[start]

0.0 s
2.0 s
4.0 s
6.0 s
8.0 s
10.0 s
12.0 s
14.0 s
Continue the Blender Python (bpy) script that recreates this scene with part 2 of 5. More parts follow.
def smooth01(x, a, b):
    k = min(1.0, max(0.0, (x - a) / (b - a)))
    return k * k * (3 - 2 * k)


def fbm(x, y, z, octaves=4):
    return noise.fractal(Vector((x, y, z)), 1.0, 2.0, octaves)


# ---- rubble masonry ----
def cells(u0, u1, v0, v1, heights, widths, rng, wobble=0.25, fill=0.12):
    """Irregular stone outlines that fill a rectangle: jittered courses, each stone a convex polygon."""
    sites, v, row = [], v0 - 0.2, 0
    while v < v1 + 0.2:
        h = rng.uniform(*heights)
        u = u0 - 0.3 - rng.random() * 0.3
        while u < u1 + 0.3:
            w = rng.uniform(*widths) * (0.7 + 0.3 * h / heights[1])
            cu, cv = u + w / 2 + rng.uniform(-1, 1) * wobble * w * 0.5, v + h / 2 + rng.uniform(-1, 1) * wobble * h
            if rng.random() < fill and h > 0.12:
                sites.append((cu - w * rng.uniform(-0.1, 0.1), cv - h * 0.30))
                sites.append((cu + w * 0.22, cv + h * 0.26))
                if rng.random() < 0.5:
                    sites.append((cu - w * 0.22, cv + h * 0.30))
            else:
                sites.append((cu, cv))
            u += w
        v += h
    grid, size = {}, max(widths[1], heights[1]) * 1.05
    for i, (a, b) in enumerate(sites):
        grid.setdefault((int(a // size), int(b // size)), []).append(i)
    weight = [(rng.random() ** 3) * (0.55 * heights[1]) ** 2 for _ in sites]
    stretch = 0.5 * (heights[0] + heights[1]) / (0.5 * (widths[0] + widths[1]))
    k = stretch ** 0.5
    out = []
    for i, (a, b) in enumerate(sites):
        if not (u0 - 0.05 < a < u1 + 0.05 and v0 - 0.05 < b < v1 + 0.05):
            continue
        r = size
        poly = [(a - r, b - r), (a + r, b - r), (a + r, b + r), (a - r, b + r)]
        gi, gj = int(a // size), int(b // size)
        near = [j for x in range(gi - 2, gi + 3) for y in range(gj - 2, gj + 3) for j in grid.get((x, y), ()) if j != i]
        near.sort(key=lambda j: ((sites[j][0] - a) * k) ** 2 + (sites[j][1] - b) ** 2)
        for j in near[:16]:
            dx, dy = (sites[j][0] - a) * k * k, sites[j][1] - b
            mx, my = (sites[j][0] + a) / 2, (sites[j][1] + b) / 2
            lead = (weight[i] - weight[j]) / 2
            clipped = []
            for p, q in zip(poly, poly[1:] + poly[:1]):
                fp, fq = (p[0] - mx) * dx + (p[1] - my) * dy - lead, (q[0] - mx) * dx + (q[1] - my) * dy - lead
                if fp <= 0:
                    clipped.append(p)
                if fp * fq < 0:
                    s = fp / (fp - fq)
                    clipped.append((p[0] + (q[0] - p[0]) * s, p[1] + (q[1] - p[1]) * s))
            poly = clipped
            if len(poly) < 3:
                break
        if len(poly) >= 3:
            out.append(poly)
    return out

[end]
[start]

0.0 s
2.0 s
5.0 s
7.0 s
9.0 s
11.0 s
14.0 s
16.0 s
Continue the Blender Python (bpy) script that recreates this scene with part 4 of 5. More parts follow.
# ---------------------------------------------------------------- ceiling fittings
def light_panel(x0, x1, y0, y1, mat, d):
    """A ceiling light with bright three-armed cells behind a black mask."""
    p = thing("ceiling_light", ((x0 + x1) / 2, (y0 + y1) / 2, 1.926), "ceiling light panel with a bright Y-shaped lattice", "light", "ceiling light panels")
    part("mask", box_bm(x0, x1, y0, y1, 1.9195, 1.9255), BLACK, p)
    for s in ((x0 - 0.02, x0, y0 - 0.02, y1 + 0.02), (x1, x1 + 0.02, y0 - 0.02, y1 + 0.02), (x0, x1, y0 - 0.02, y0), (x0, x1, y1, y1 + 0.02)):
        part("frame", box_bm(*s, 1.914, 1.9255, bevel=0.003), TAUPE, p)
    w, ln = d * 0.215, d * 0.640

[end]
[start]

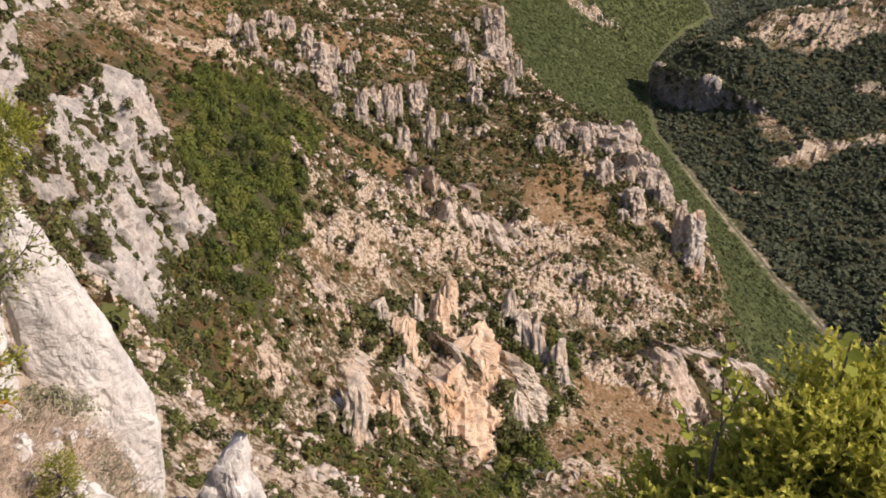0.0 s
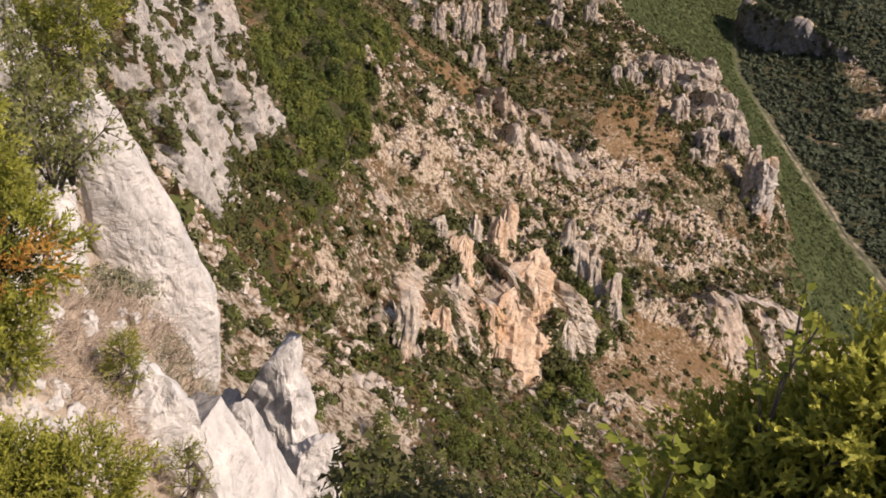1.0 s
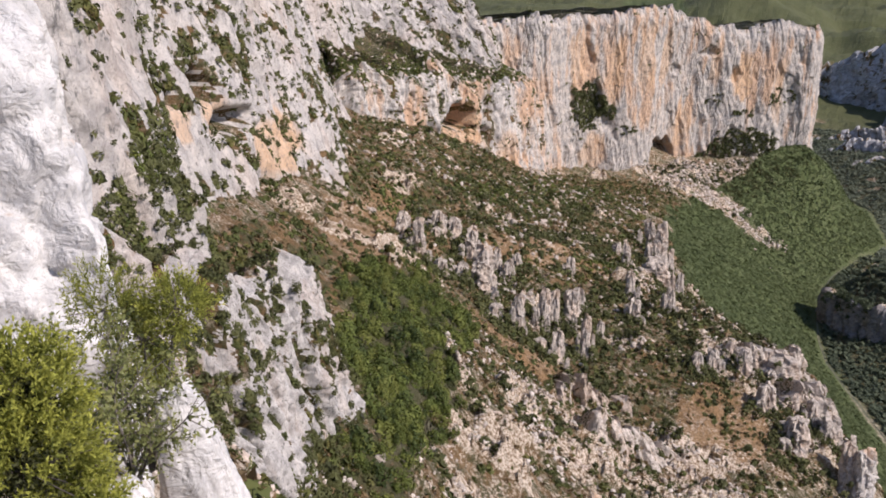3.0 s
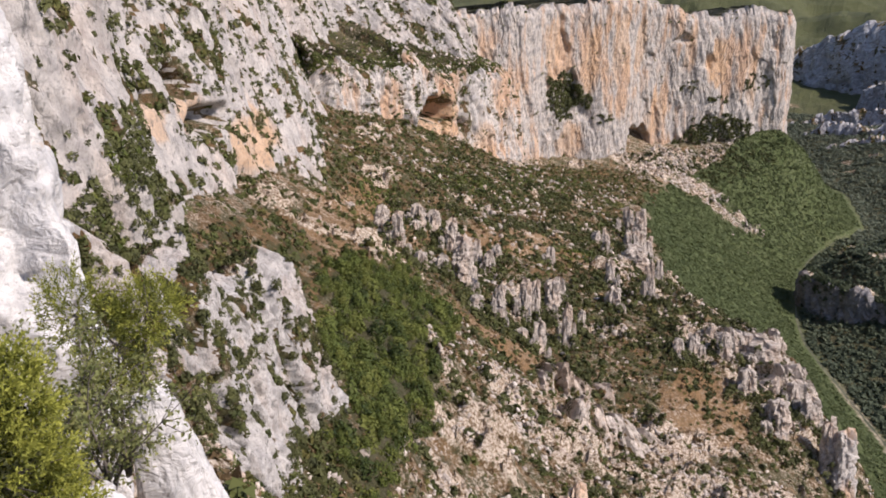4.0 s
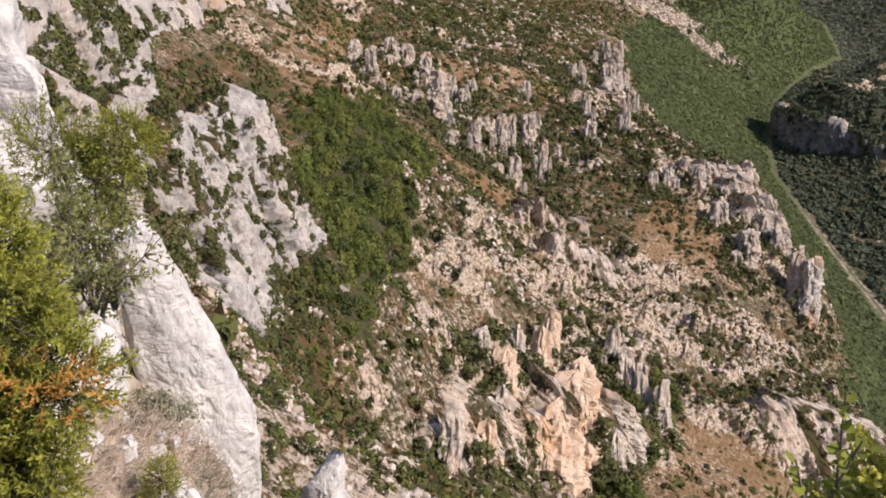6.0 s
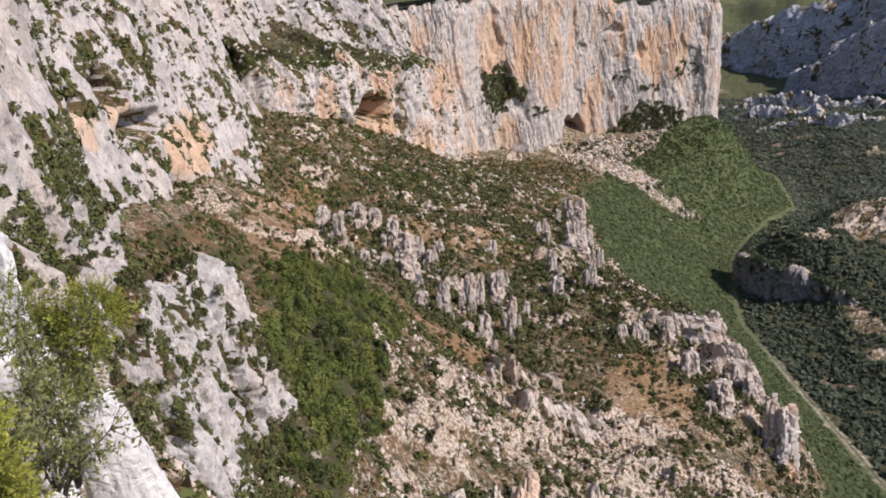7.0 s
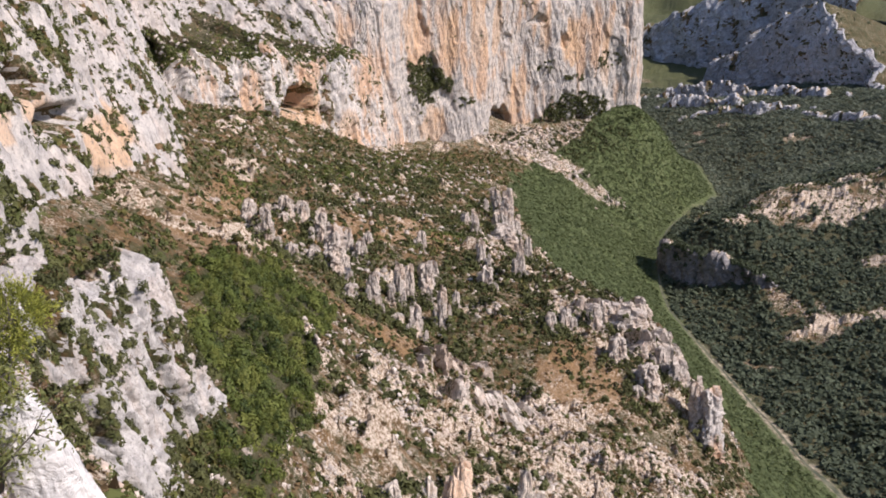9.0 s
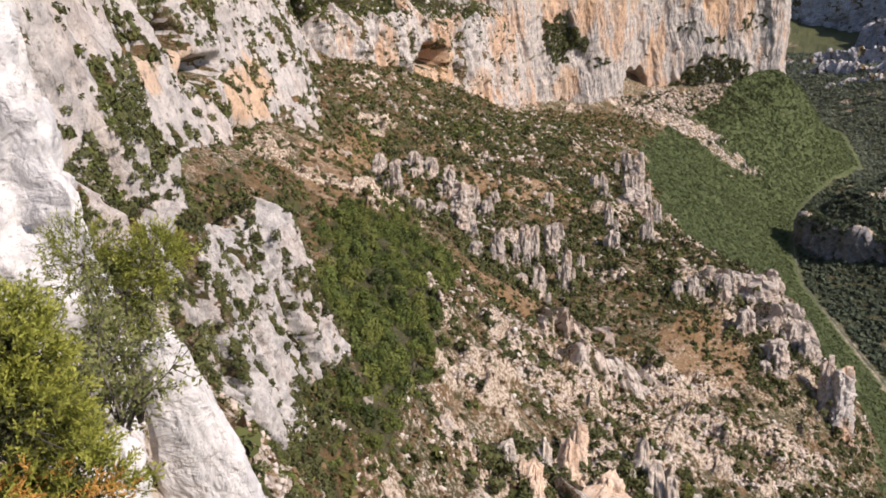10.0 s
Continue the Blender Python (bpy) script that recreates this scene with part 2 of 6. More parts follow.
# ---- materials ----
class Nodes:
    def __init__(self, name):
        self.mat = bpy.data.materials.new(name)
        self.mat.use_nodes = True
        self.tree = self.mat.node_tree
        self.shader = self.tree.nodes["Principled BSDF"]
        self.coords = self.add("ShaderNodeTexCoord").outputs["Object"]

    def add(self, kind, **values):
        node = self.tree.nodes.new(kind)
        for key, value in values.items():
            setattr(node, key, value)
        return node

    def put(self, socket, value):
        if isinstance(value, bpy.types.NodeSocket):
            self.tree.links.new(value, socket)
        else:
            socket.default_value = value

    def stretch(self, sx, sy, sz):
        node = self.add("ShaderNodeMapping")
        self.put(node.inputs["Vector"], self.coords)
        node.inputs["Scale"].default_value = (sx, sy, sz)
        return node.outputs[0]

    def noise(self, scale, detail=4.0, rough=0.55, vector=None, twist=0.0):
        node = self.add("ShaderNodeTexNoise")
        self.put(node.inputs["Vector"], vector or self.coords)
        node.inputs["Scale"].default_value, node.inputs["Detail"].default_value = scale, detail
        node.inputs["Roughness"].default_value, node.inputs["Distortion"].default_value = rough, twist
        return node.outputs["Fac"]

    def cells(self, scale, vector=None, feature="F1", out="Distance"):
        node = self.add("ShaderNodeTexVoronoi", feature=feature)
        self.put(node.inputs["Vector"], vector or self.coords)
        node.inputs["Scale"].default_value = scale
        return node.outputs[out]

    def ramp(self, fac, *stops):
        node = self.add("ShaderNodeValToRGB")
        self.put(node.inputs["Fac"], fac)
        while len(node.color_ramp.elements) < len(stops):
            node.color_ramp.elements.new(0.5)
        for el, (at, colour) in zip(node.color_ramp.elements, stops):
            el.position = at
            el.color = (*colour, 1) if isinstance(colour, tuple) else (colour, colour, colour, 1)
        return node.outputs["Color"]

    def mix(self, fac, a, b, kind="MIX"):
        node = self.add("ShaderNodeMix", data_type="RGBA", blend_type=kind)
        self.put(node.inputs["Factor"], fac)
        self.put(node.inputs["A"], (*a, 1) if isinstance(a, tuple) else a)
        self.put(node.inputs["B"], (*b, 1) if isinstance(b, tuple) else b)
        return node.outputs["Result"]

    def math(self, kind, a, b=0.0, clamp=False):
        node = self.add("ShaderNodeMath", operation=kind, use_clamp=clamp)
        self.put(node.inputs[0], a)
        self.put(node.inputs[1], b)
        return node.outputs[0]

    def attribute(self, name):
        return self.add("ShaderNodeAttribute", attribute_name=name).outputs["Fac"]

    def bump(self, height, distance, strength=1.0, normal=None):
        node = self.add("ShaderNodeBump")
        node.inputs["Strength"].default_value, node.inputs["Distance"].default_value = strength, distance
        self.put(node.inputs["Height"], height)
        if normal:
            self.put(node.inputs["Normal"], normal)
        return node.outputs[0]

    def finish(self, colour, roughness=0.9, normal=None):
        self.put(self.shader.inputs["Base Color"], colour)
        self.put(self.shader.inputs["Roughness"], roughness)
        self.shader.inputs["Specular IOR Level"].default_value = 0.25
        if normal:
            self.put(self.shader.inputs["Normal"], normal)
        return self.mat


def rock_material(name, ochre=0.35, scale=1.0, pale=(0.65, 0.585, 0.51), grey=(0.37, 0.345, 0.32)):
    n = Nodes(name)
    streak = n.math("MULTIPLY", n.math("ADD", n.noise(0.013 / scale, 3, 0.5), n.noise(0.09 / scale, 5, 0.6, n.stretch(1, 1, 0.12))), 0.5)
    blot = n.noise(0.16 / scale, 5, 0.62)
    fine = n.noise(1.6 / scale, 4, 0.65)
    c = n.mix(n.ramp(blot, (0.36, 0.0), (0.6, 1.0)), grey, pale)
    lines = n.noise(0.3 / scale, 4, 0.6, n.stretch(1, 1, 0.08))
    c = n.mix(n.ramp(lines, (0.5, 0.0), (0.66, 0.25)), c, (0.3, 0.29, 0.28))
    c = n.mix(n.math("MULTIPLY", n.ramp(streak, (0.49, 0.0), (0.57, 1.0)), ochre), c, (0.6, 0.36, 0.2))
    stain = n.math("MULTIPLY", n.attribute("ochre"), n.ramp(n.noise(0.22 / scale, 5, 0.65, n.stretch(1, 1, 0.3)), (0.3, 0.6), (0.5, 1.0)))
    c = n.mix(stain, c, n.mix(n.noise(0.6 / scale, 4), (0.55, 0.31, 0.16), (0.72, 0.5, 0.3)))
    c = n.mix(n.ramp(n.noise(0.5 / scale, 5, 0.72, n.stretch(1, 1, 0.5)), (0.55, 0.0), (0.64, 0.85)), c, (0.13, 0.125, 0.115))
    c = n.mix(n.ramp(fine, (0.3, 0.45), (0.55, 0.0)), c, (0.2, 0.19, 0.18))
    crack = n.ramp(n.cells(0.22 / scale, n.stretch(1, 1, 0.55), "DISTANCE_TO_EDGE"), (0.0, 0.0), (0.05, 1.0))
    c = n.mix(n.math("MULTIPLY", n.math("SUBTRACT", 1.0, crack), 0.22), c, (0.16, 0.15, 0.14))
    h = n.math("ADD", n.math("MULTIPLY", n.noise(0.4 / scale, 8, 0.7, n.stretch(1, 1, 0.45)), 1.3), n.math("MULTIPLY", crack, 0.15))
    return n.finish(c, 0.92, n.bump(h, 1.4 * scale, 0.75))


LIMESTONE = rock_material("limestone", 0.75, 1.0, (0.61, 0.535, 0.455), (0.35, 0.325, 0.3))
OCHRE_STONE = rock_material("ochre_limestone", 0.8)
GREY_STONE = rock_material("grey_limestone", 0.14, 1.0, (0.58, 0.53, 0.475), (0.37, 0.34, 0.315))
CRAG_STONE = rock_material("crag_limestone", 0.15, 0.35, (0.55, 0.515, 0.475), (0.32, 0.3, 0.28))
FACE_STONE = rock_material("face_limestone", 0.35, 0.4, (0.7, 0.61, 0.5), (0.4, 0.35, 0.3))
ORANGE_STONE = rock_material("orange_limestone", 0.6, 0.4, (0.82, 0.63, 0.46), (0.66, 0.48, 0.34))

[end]

Provide the count, and nothing else, of lines in the data above where the word "follow" occurs.

3